Po meczu z Sokołem szkoda tylko głupio straconych bramek i czerwonej kartki Tomasza Parzego (brutalny faul). Doświadczonego pomocnika zabraknie w meczu na szczycie, za tydzień na Twardowskiego przyjeżdża lider - Sława Sławno.

Pogoń Szczecin - Sokół Pyrzyce 7:3 (3:1)

Bramki. Pogoń: Skrzypek (11.), Rydzak (36.), Parzy (44.), Kosakowski (64.), Biliński (68. - karny), Winiarz (76. - samobój), Przewoźniak (88.).

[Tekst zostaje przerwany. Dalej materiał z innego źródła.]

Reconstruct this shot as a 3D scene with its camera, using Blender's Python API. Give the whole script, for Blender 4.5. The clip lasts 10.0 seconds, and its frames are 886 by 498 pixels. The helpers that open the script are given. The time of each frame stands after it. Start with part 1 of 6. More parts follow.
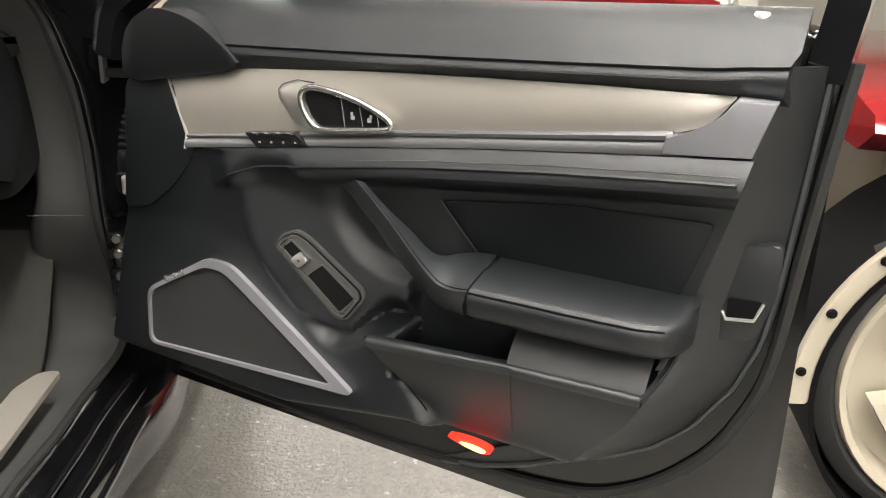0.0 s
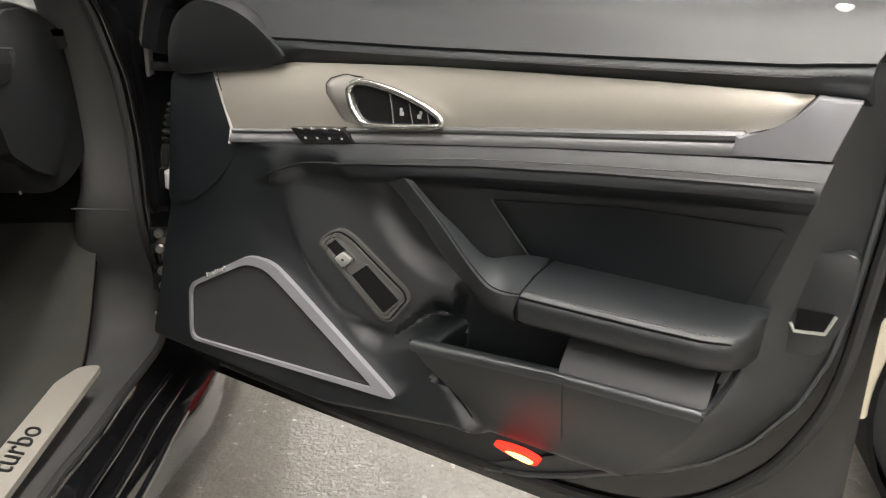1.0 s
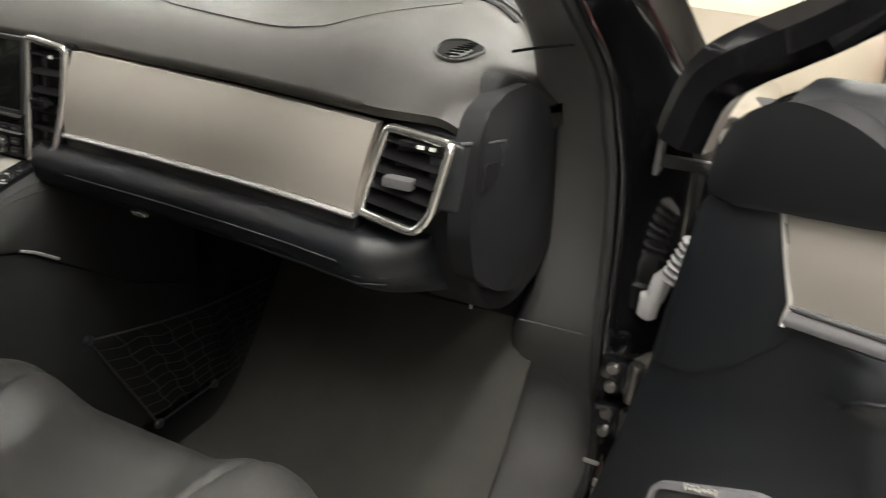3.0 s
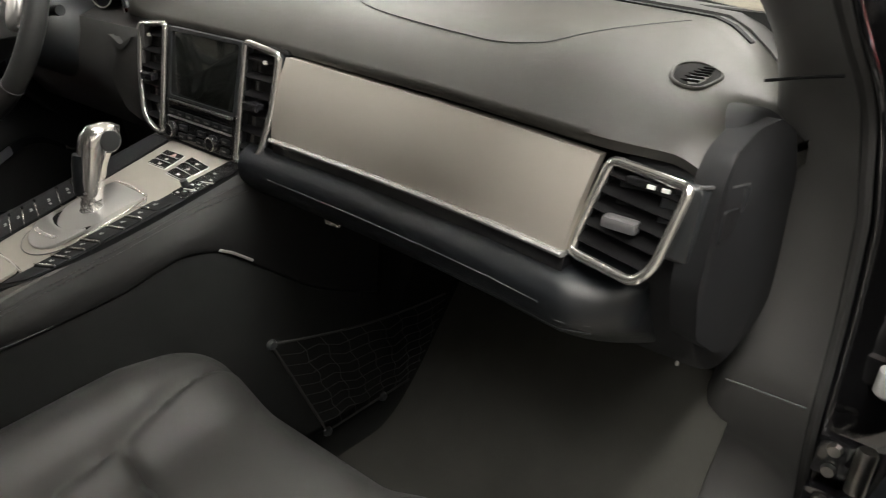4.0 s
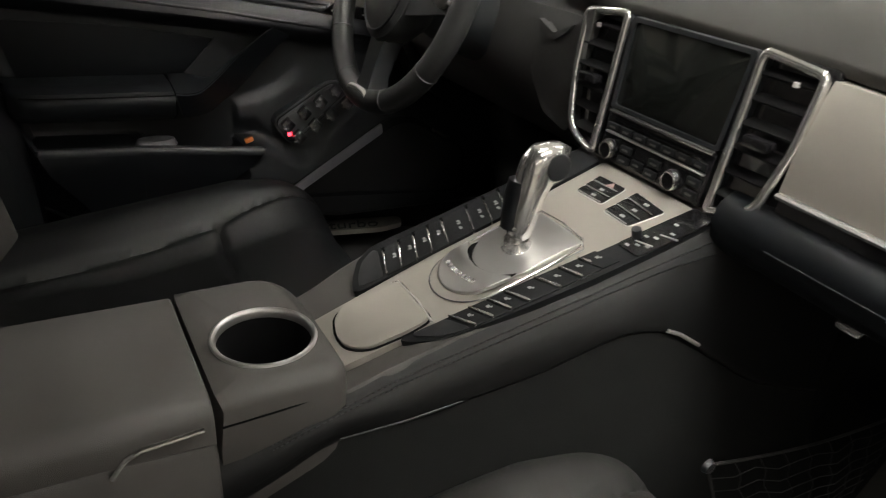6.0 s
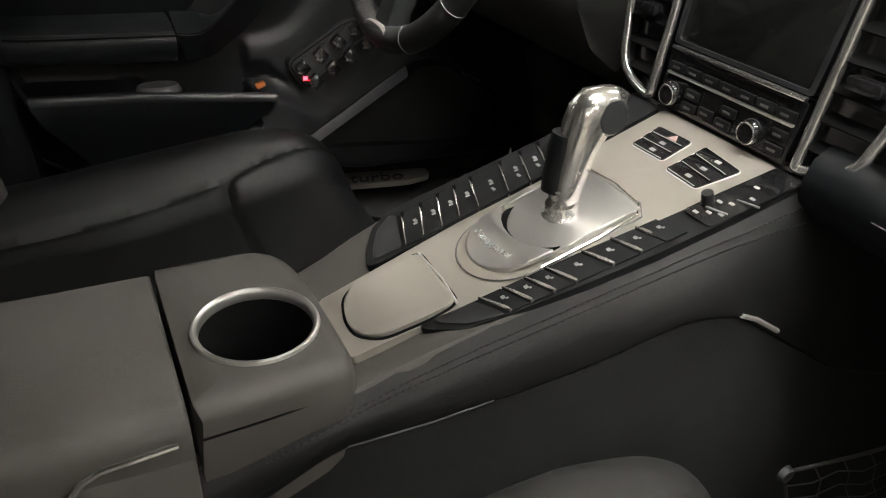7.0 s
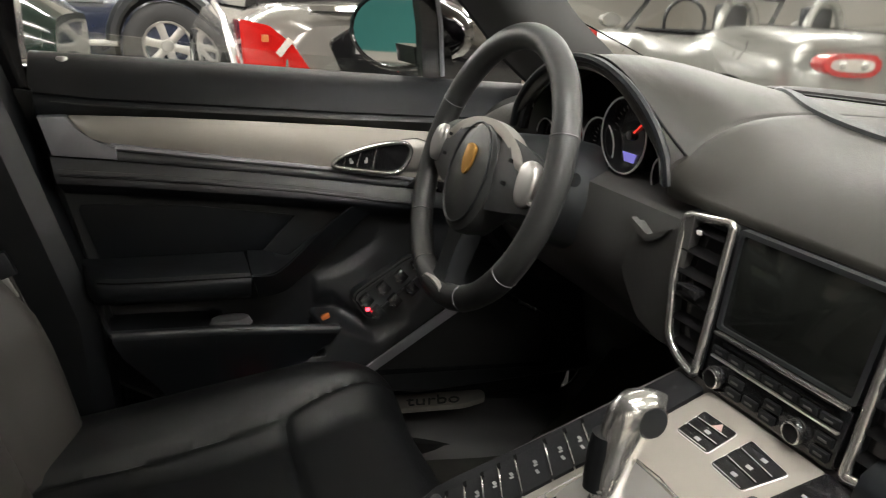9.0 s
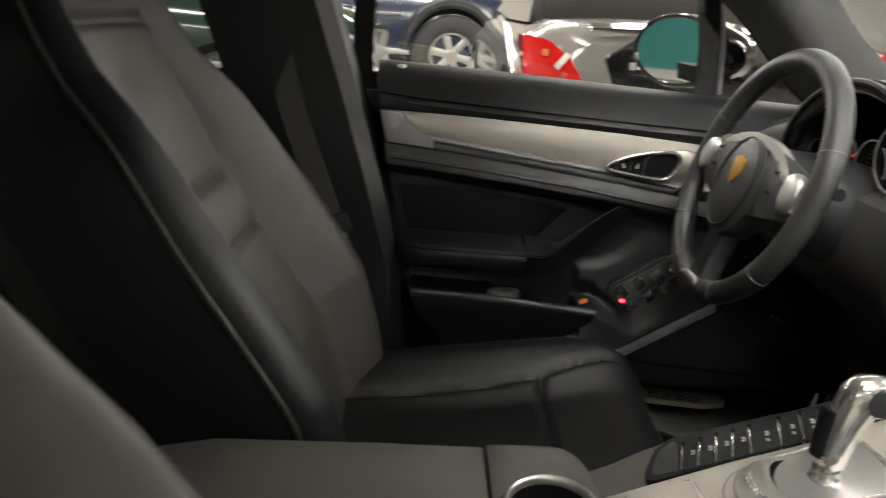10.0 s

Sokół: Lewandowski (5. - karny), Więcek (77. z rzutu wolnego), Hackiewicz (80. z rzutu wolnego).

Pogoń: Łapczyński - Radtke (30. Wojtowicz), Skrzypek, Walburg Ż , Jarymowicz, Parzy CZ (80.), Norsesowicz Ż (79. Orłowski), Biliński (73. Kowal), Skórski (46. Przewoźniak), Rydzak, Kosakowski.

Sokół: Halarewicz - Klubikowski Ż , Lewandowski CZ (66.), Winiarz, Usarek (39. Okraska), Bielicki, Hackiewicz Ż , Więcek, Pluta (87. Panasiuk), Pataki, Malewo (46. Piguła Ż ), Magnuski.

Sędziował: Michał Woś

Widzów: 2000

8. kolejka

Pogoń Szczecin - Sokół Pyrzyce 7:3, Stal Szczecin - Wybrzeże Rewal 2:2, Lech Czaplinek - Victoria Przecław 0:2, Błękitni Stargard - Darzbór Szczecinek 1:0, Dąb Dębno - Leśnik Manowo 2:0, Astra Ustronie Morskie - Piast Choszczno 2:1, Ina Goleniów - Energetyk Gryfino 3:3, Gryf Kamień Pomorski - Pogoń Barlinek 1:0, Victoria Sianów - Sława Sławno 1:1.